**Exercise instructions**: Skip all pictures, then copy the lines from the start of the data through the line with "return float(np.interp(t, [r[0]", keeping both ends.

──────

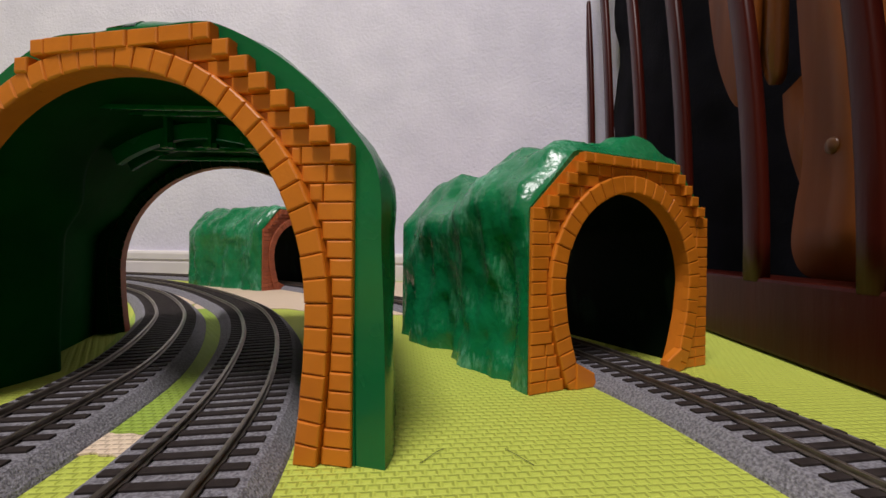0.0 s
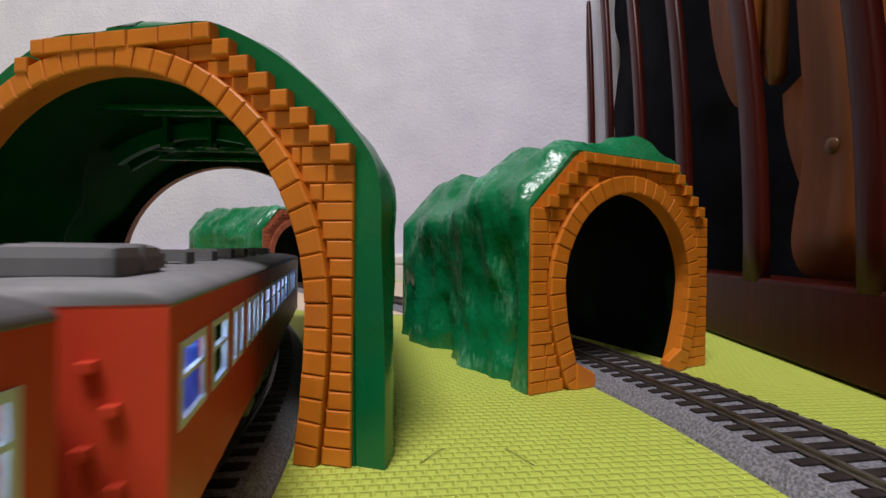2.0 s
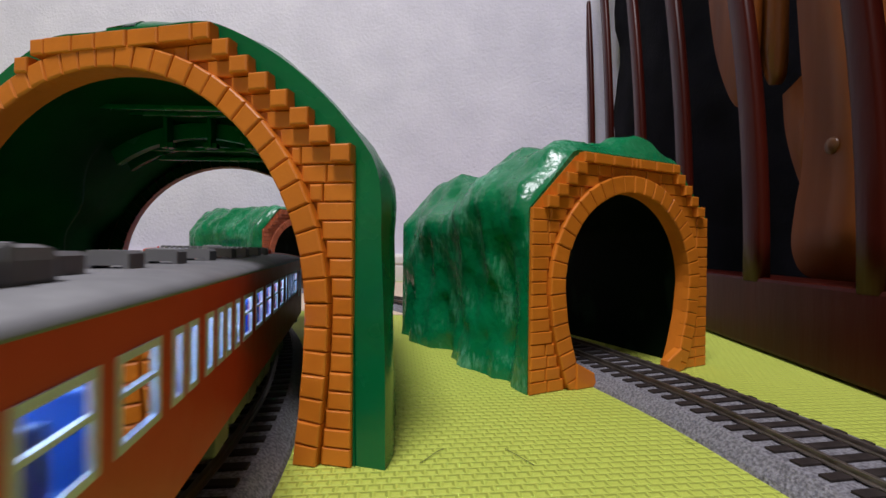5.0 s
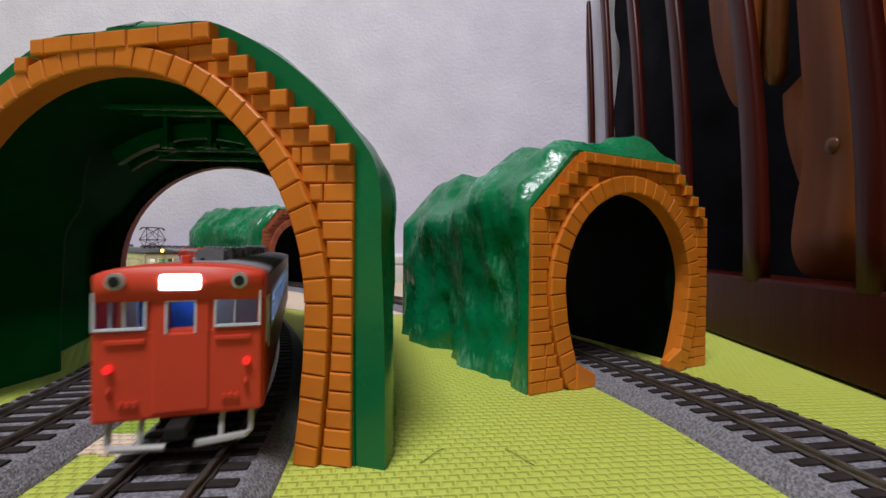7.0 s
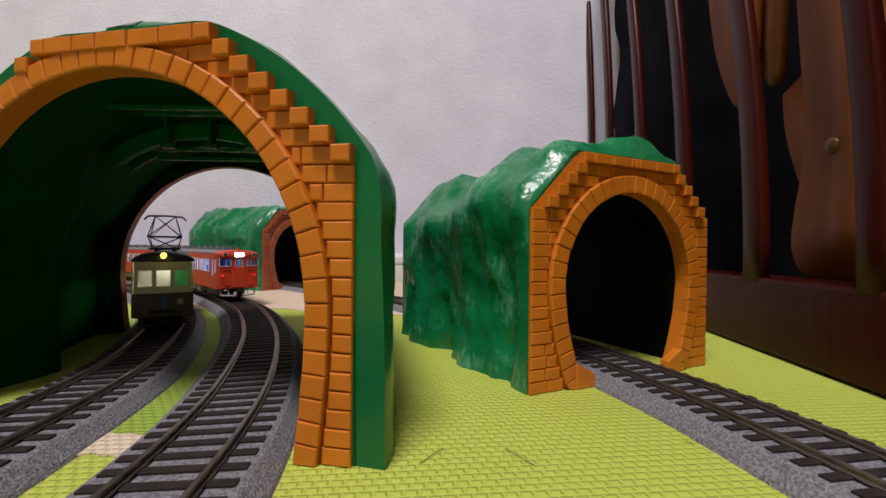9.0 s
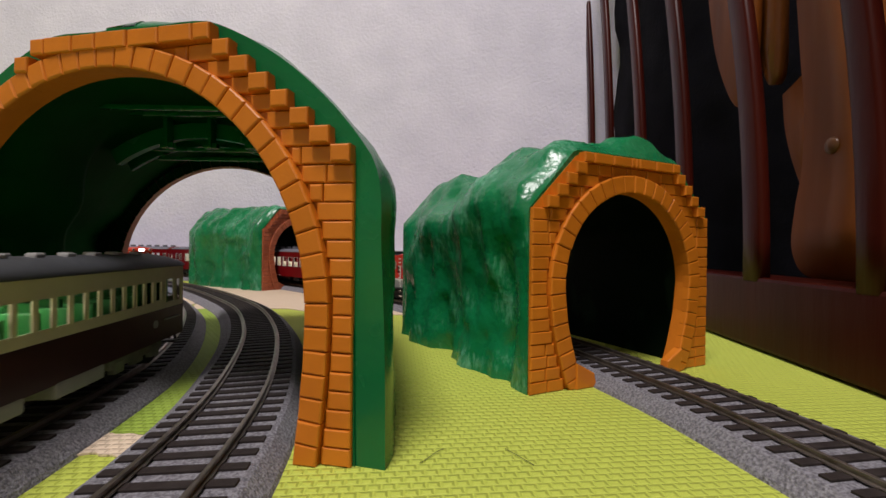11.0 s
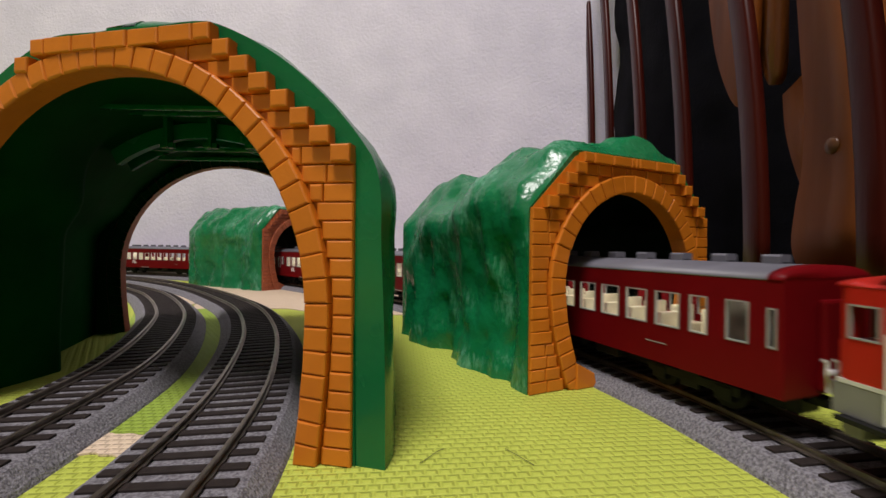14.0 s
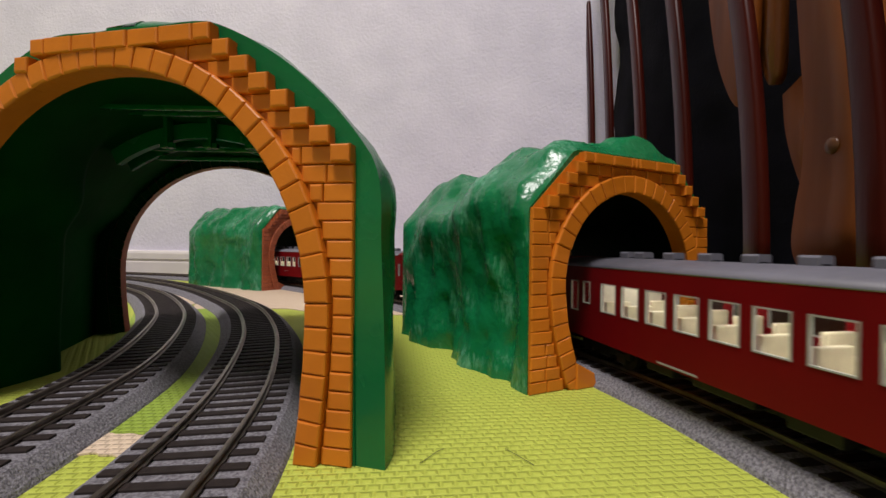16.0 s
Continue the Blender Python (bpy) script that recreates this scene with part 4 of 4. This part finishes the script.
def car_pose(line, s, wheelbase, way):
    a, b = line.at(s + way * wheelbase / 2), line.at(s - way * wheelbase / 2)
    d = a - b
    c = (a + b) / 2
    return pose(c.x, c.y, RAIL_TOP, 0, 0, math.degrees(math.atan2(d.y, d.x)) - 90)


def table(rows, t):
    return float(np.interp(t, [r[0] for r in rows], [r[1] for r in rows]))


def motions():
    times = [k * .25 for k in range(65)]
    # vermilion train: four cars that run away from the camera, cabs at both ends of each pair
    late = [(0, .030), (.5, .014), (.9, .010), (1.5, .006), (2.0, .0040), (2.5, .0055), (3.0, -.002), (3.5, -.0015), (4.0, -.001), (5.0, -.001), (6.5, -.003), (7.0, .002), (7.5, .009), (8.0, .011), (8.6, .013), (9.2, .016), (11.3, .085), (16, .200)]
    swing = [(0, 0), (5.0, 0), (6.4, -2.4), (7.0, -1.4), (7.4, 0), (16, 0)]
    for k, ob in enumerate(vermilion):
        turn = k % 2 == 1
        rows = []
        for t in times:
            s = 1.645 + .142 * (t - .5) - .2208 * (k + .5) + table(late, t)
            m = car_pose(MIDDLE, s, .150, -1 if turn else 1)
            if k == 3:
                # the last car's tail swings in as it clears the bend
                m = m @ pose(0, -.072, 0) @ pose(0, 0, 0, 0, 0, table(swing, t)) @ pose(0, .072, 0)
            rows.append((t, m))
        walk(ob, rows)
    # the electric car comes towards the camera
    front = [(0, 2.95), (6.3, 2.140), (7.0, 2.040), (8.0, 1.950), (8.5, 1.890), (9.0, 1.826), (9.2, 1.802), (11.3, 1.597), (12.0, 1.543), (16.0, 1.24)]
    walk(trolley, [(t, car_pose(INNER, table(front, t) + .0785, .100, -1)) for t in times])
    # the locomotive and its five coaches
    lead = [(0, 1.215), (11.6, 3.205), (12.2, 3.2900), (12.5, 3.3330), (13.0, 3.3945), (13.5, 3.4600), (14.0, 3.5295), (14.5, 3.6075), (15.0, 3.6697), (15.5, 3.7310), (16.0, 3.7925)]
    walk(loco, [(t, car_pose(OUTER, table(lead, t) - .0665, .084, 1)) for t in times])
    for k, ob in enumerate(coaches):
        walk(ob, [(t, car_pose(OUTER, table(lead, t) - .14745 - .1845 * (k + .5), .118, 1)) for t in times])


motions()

──────

**In response**:
0.0 s
2.0 s
5.0 s
7.0 s
9.0 s
11.0 s
14.0 s
16.0 s
Continue the Blender Python (bpy) script that recreates this scene with part 4 of 4. This part finishes the script.
def car_pose(line, s, wheelbase, way):
    a, b = line.at(s + way * wheelbase / 2), line.at(s - way * wheelbase / 2)
    d = a - b
    c = (a + b) / 2
    return pose(c.x, c.y, RAIL_TOP, 0, 0, math.degrees(math.atan2(d.y, d.x)) - 90)


def table(rows, t):
    return float(np.interp(t, [r[0] for r in rows], [r[1] for r in rows]))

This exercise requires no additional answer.